Online piracy acts leave students concerned

Graphic by Erin Jackel/The News

 

Graphic by Erin Jackel/The News

Becca Schimmel
Staff writer

Threatening the safety and freedom of the Internet brought attention to online petitions and students.

The Stop Online Piracy Act is no longer being reviewed. However, the Protect (IP) Act is still under consideration.

PIPA does not penalize for any false claims that a copyright holder makes. Anyone claimed to be violating PIPA and later proved innocent of those claims still has to suffer from court costs.

These bills are designed to block access to unauthorized websites that contain stolen copyrighted material. The idea behind these bills is to stop intellectual American property from being stolen by foreign countries.

Europe has a version of these bills called anti-counterfeiting trade agreement. It has been met with controversy and protests. ACTA was discussed with little inclusion of the public.

The Internet is free and many people would like to keep it that way. However, there are problems of piracy and companies are losing money over file sharing.

“I think (SOPA/PIPA) encouraged a lot of people to sign online petitions but not necessarily become more politically involved.” John Eads, junior from Somerset, Ky., said. “Try to take away our social security or health care and no one says anything but mess with the Internet and it’s on.”

There were online petitions and Facebook received quite a bit of attention via personal statuses and other posts.

Thirty websites participated in a black out by shutting down their websites for a day. A few of these included Wikipedia, Google and Craigslist.

The Internet has always been a place where people have been able to share media files as well as ideas privately and publicly.

SOPA could be an encouragement for many college age students to begin to involve themselves in politics.

“People should be able to post what they want on the Internet,” Dani Hayden, freshman from Pacific, Mo., said.

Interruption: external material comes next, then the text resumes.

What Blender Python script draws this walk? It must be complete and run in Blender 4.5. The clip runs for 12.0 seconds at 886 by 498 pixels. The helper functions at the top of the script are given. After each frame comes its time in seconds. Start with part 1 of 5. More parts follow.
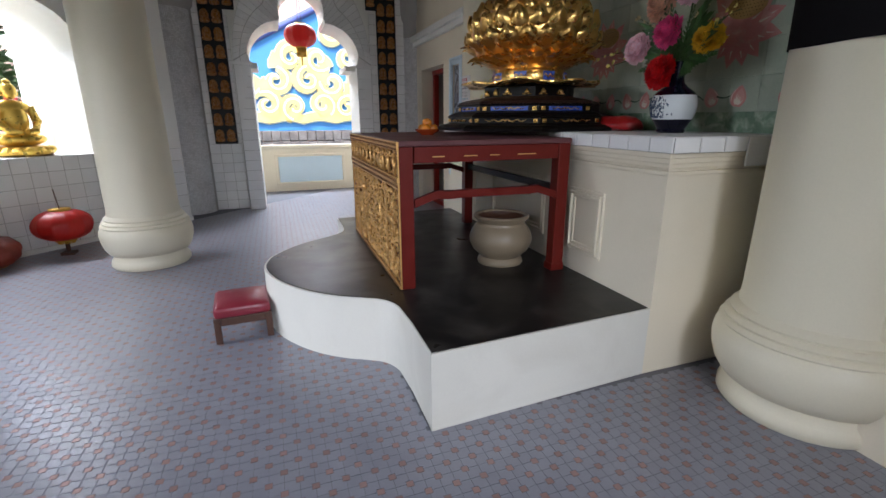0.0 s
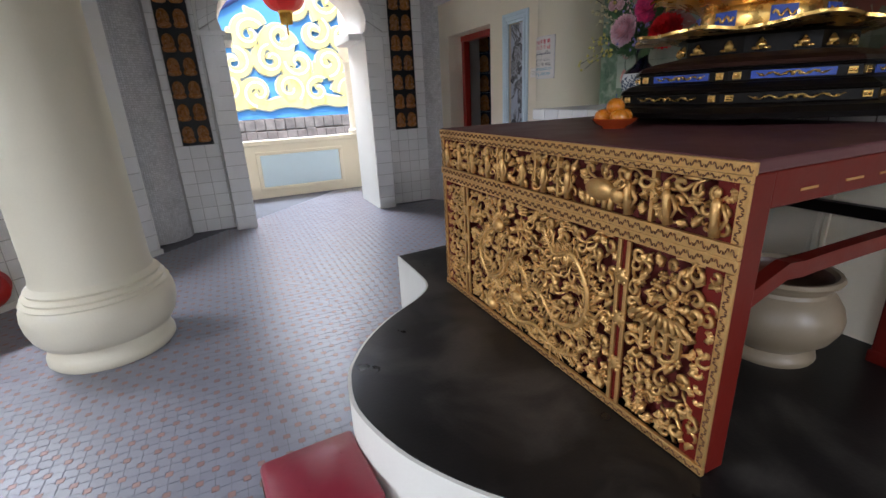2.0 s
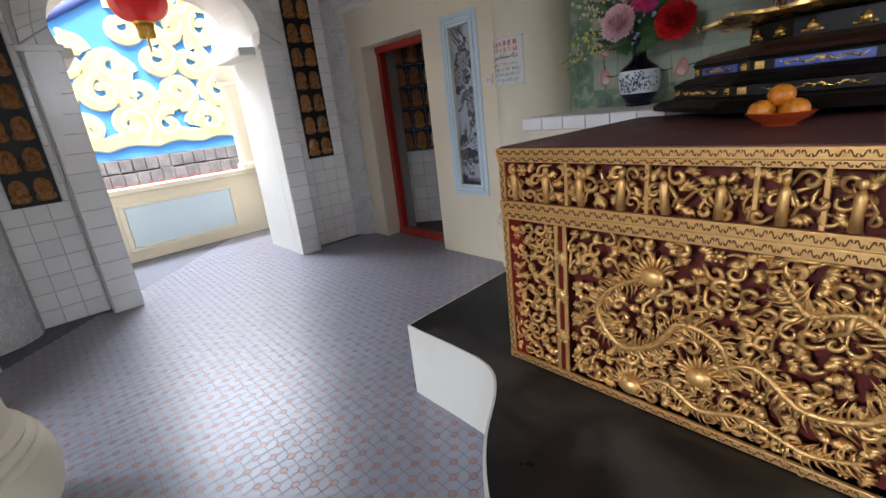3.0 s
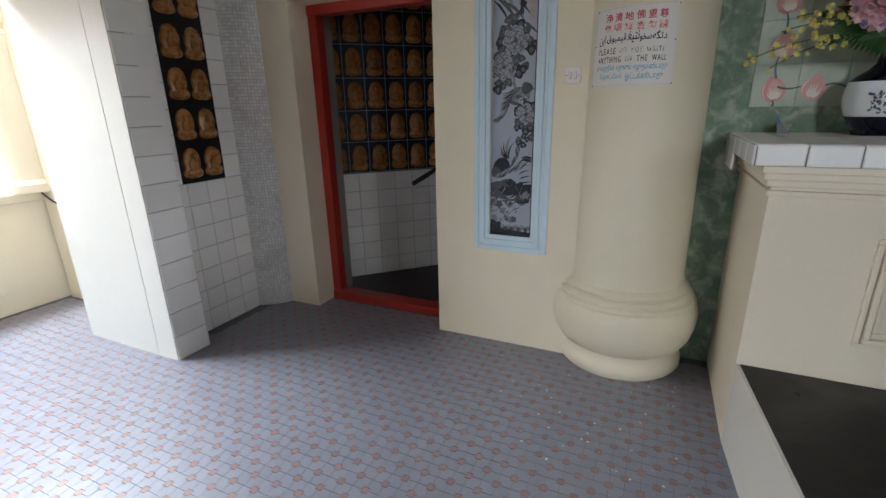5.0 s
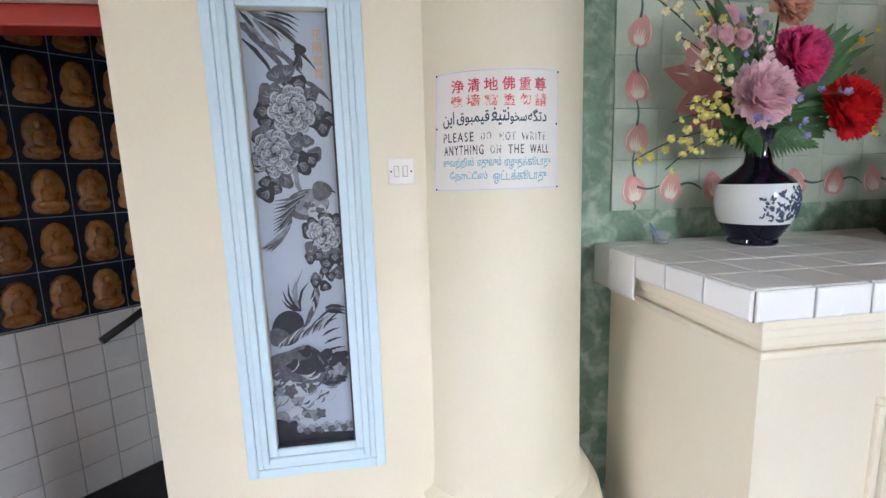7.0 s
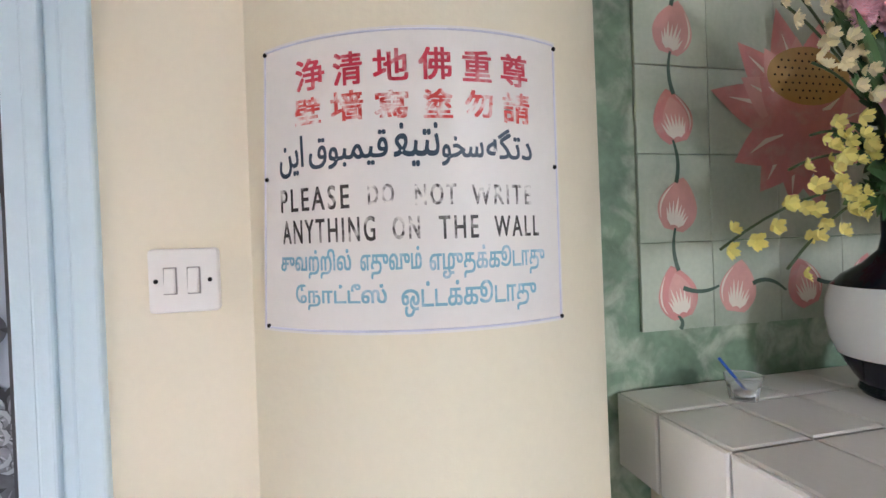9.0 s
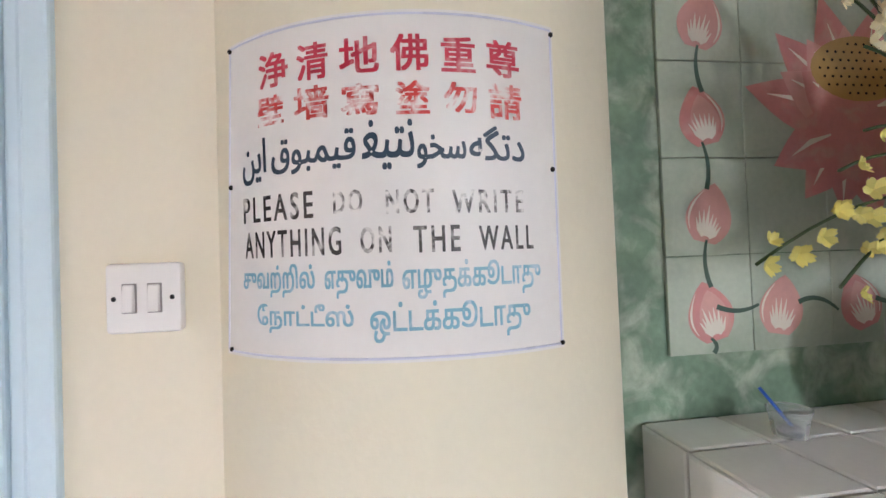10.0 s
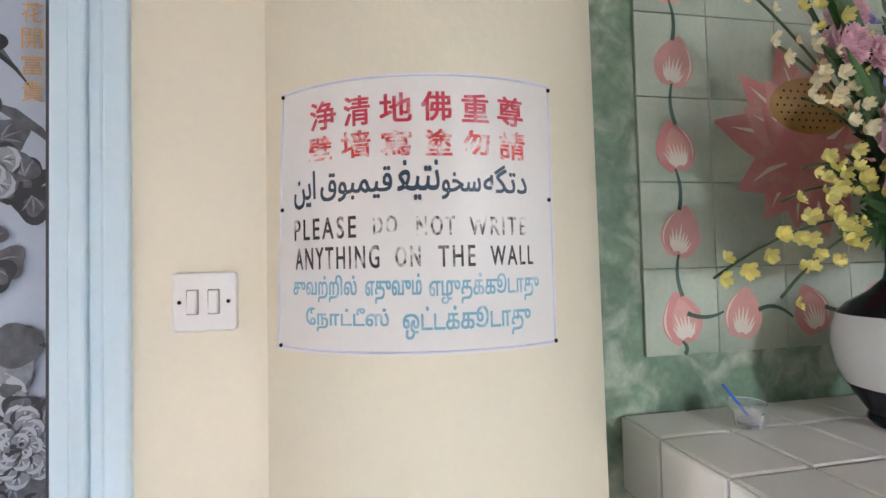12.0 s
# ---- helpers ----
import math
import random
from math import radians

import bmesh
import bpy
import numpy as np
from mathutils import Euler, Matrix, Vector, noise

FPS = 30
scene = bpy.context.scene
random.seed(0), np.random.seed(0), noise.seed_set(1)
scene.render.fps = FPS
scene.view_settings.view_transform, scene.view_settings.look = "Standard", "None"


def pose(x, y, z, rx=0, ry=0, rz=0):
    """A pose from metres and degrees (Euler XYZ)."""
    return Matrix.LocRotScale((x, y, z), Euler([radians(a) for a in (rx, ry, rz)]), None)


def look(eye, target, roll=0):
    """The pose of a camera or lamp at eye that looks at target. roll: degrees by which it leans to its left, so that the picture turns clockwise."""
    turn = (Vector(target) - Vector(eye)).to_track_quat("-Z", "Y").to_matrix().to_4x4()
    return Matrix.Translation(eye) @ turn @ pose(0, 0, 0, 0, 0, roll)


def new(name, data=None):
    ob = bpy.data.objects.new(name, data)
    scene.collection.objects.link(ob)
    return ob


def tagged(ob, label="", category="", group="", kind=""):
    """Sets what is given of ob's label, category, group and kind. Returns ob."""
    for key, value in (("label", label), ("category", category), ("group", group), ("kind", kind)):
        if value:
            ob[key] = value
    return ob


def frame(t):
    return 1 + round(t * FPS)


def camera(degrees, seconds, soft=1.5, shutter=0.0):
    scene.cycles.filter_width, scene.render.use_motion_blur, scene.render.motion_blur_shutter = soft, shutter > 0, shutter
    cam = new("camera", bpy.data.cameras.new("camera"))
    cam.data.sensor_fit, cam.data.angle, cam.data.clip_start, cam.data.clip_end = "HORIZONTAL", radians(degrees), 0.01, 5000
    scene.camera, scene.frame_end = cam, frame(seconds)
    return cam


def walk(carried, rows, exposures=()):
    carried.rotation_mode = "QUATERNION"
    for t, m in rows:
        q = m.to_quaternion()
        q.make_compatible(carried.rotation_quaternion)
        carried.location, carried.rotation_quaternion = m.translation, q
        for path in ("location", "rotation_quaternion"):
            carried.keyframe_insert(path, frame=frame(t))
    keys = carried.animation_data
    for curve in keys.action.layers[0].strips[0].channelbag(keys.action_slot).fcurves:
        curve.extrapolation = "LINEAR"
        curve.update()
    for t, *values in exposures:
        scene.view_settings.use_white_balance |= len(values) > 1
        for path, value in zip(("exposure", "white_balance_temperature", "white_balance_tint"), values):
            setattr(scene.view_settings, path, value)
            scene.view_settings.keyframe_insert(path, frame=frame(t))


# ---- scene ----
cam = camera(88.6, 12.0)
PATH = [
    (0, (0.144, -0.018, 1.354), (0.793, 1.791, 0.799), -0.2),
    (0.5, (0.129, 0.302, 1.369), (0.749, 2.115, 0.798), -0.4),
    (1, (0.006, 0.754, 1.385), (0.664, 2.552, 0.807), -0.6),
    (1.5, (-0.128, 1.239, 1.354), (0.576, 3.012, 0.755), -2.1),
    (2, (-0.244, 1.793, 1.396), (0.532, 3.521, 0.754), -2.8),
    (2.5, (-0.45, 2.321, 1.423), (0.56, 3.93, 0.797), 0.4),
    (2.7, (-0.498, 2.531, 1.402), (0.597, 4.09, 0.793), -2.7),
    (4.3, (-0.313, 4.298, 1.397), (1.361, 5.212, 0.796), -3.9),
    (4.5, (-0.247, 4.516, 1.41), (1.431, 5.414, 0.797), -0.5),
    (5, (-0.062, 5.049, 1.408), (1.67, 5.854, 0.814), -1.2),
    (5.5, (0.303, 5.456, 1.405), (2.201, 5.798, 0.876), -5.7),
    (6, (0.493, 5.68, 1.419), (2.418, 5.647, 0.878), -0.5),
    (6.5, (0.681, 5.693, 1.472), (2.604, 5.489, 0.963), -1.1),
    (7, (1.01, 5.531, 1.532), (2.966, 5.261, 1.214), -1.8),
    (7.2, (1.108, 5.506, 1.556), (3.06, 5.201, 1.245), -2.3),
    (8.8, (1.738, 5.31, 1.578), (3.684, 4.852, 1.546), -2.0),
    (9, (1.78, 5.269, 1.582), (3.733, 4.839, 1.559), -2.1),
    (9.5, (1.83, 5.21, 1.578), (3.797, 4.845, 1.589), -2.1),
    (10, (1.836, 5.204, 1.582), (3.814, 4.905, 1.619), -2.1),
    (10.5, (1.832, 5.207, 1.584), (3.814, 4.945, 1.637), -2.1),
    (11, (1.781, 5.237, 1.601), (3.762, 4.97, 1.67), -1.9),
    (11.5, (1.749, 5.267, 1.589), (3.721, 4.941, 1.661), -1.7),
    (12, (1.74, 5.256, 1.592), (3.706, 4.898, 1.653), -1.5),
]
EXPOSURES = [(0.0, 1.1, 6000, 14), (1.5, 1.0, 6000, 14), (2.5, 1.4, 6100, 16), (4.5, 1.45, 6100, 10), (5.5, 1.75, 6250, 13), (6.2, 2.55, 5950, 14), (6.6, 2.75, 5900, 14), (7.2, 2.8, 5850, 13), (9.0, 2.65, 6150, 17), (12.0, 2.7, 6150, 16)]
walk(cam, [(t, look(eye, target, roll)) for t, eye, target, roll in PATH], EXPOSURES)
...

After the hacking group known as Anonymous was credited with hacking the CIA’s website, the consideration of the bills were put off.

A few websites have already been taken down by their owners due to copyright infringement and their owners have been arrested. Megaupload is one of the file sharing websites taken down.

Anonymous responded directly following the take down of Megaupload by shutting down websites including, justice.gov, universal music and other websites belonging to the FBI and The White House.

The Author of the SOPA bill is Rep. Lamar Smith (R-Texas). A few representatives began to pull their support from the bill when the public outcry against censorship was heard.

“I have heard from the critics and I take seriously their concerns regarding proposed legislation to address the problem of online piracy,” Smith said. “It is clear that we need to revisit the approach on how best to address the problem of foreign thieves that steal and sell American inventions and products.”

SOPA has been cast aside until a wider agreement can be reached. However, Congress is still considering it a problem that needs to be dealt with.

The concern lies with the theft of American intellectual property.